# What does a negative energy eigenvalue mean?

If I have a Hamiltonian $$H$$ that only has kinetic energy and no potential energy, do the energy eigenvalues have to be non-negative? Could the ground state of Hamiltonian have negative eigenenergy? If so, is the negative value results from potential? What's the physical meaning of negative eigen-energy?

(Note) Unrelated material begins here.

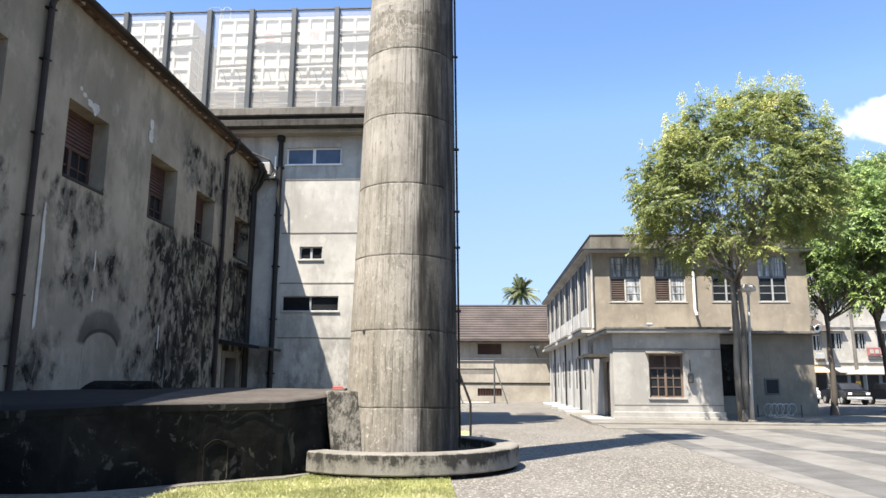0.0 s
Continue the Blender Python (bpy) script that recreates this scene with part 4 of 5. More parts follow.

• What do you think negative energy means in classical physics, and why do you think quantum physics would be any different? Sep 24, 2020 at 15:55
• Which Hamiltonian are you considering? If it's a relativistic Hamiltonian, then negative energy states are an important issue. Sep 24, 2020 at 18:08
• @JoshuaTS I'm considering the Hamiltonian in some scenarios like quantum oscillator. Why are the negative energy states important in relativistic Hamiltonian? Thanks!
– ZR-
Sep 24, 2020 at 18:32

For example in classical physics when talking about gravitational potential energy, one usually defines $$E=0$$ to be at the ground, and then when I rise up a height, $$h$$, my energy becomes $$E=mgh$$. If I wanted to then convert this energy to kinetic energy (for example by letting myself fall) the resultant kinetic energy when I reach the ground would be the (positive) difference between these two energies, and then $$\frac{1}{2}mv^2=mgh\;\Rightarrow\;v=\sqrt{2gh}$$ etc.
But there is no reason we have to set $$E=0$$ at the ground. I can define the zero of energy to be at height $$h$$, and then my potential energy when I'm on the ground would be $$-mgh$$. Still, if I wanted to work out what my kinetic energy would be when falling from $$h$$ to the ground, I would still get $$mgh$$, which is the difference between these energies. In this way, energy differences are more important than absolute energies.
Moving to quantum mechanics, exactly the same arguments apply. I can define my "zero of energy" to be whatever I like, often something that is convenient to me. For example if we were just considering a particle moving with no potential, I would define my $$E=0$$ to be when its kinetic energy is 0, for convenience.